Stated problem:
Present each line of the entries below that holds the word "Continue".

(A block of data)
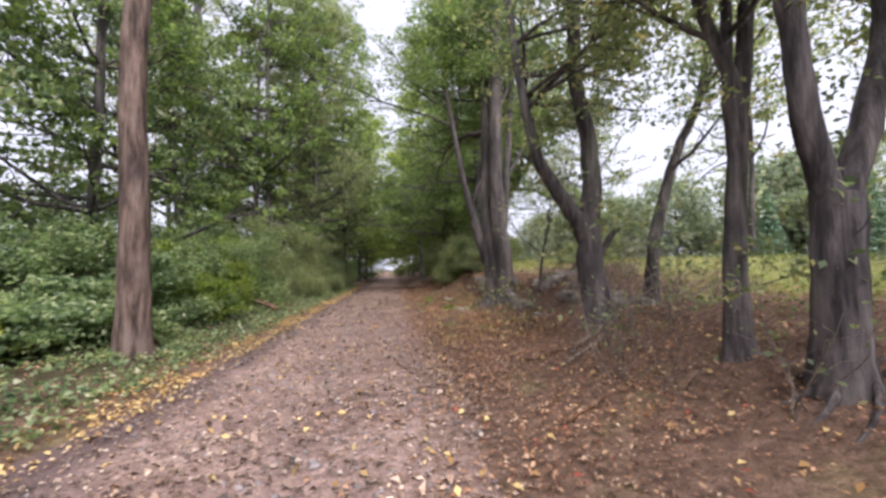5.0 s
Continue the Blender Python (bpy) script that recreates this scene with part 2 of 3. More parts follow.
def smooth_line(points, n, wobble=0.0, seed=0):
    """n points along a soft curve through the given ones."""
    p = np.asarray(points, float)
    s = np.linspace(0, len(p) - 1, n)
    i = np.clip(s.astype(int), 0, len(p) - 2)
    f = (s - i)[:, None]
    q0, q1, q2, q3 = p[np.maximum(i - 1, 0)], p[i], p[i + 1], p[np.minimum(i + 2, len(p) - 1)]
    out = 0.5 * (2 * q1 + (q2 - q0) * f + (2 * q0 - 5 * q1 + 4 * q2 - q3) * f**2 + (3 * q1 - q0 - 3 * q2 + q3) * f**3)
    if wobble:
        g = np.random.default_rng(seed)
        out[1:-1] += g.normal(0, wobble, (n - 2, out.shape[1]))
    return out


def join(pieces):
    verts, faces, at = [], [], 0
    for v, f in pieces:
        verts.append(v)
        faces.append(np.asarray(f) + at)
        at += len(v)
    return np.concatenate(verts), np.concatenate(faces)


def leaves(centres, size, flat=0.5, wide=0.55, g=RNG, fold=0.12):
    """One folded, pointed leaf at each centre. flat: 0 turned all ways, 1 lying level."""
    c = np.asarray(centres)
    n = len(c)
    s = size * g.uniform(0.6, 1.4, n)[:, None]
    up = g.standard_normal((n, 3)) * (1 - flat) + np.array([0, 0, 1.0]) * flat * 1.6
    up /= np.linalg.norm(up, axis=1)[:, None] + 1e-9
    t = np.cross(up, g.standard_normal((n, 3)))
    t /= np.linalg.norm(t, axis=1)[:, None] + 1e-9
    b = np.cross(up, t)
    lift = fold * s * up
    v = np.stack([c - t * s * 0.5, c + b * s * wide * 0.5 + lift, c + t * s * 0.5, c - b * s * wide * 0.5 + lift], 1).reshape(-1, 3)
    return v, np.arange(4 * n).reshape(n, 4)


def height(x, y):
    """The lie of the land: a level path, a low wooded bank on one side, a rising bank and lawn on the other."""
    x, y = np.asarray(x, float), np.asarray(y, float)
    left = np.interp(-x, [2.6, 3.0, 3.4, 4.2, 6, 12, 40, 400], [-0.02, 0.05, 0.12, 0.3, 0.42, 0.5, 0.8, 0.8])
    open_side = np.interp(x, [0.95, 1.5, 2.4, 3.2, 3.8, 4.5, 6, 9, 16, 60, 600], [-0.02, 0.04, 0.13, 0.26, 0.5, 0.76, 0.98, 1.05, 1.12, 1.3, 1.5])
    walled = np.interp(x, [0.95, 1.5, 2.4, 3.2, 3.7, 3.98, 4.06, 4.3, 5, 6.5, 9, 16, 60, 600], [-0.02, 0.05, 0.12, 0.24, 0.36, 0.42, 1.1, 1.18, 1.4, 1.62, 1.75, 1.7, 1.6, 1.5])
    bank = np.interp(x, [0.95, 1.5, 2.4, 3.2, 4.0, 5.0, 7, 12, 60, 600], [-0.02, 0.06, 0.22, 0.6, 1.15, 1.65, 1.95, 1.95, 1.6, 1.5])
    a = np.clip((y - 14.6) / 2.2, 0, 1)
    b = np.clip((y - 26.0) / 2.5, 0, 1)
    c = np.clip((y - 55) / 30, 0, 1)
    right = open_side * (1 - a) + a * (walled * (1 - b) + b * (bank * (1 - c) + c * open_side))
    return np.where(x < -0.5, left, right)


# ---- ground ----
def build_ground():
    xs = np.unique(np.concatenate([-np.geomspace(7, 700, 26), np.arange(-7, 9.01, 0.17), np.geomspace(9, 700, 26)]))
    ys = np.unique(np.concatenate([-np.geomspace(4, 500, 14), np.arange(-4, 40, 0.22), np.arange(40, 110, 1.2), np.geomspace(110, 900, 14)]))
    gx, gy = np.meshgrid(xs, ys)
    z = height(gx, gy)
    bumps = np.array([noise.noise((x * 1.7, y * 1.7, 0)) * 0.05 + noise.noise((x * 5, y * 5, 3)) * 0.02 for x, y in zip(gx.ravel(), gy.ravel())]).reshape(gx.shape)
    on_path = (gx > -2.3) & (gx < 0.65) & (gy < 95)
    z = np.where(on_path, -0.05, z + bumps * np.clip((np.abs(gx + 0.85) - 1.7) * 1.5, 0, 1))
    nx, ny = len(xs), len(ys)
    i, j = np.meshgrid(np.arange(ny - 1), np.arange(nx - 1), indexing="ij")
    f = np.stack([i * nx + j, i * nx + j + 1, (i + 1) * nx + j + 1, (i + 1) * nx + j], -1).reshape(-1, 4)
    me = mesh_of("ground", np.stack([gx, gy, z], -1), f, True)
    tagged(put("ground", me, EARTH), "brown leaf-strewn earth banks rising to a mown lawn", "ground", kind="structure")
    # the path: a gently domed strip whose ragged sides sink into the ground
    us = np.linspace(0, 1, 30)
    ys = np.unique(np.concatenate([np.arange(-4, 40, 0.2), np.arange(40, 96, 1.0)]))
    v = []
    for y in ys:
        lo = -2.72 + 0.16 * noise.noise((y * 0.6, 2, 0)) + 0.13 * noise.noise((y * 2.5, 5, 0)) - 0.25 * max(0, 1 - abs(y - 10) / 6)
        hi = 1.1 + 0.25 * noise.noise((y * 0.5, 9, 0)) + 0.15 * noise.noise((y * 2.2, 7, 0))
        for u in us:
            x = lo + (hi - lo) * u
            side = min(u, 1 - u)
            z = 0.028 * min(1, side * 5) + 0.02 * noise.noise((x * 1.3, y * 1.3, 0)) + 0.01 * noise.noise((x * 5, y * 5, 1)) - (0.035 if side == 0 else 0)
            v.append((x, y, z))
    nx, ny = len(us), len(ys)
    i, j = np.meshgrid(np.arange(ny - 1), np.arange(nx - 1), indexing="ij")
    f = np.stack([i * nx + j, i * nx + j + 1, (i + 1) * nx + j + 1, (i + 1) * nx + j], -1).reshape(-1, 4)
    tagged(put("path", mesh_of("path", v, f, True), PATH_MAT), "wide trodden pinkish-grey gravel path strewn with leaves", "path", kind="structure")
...
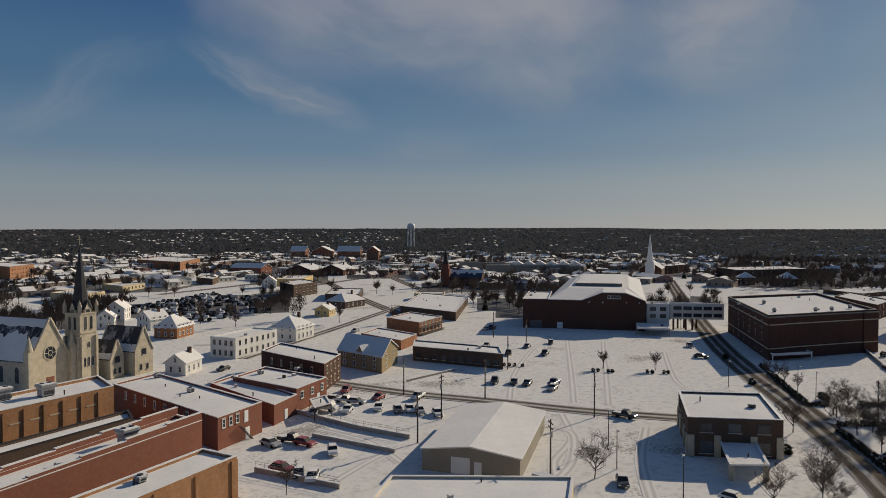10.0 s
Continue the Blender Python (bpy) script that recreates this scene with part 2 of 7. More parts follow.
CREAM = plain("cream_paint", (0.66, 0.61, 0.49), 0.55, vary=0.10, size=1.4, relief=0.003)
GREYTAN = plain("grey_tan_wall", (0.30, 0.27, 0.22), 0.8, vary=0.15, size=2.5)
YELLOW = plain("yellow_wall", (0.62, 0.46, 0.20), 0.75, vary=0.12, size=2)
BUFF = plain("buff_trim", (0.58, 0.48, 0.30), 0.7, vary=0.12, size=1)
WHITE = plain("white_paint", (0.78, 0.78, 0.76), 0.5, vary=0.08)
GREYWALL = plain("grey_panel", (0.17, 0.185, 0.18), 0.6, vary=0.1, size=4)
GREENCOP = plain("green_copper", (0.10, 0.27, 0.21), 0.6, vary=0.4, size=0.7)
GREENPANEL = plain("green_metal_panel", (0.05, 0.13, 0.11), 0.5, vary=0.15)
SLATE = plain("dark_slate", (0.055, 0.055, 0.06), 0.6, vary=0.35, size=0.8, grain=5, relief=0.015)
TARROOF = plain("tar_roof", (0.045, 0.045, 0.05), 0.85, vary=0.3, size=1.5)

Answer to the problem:
Continue the Blender Python (bpy) script that recreates this scene with part 2 of 3. More parts follow.
Continue the Blender Python (bpy) script that recreates this scene with part 2 of 7. More parts follow.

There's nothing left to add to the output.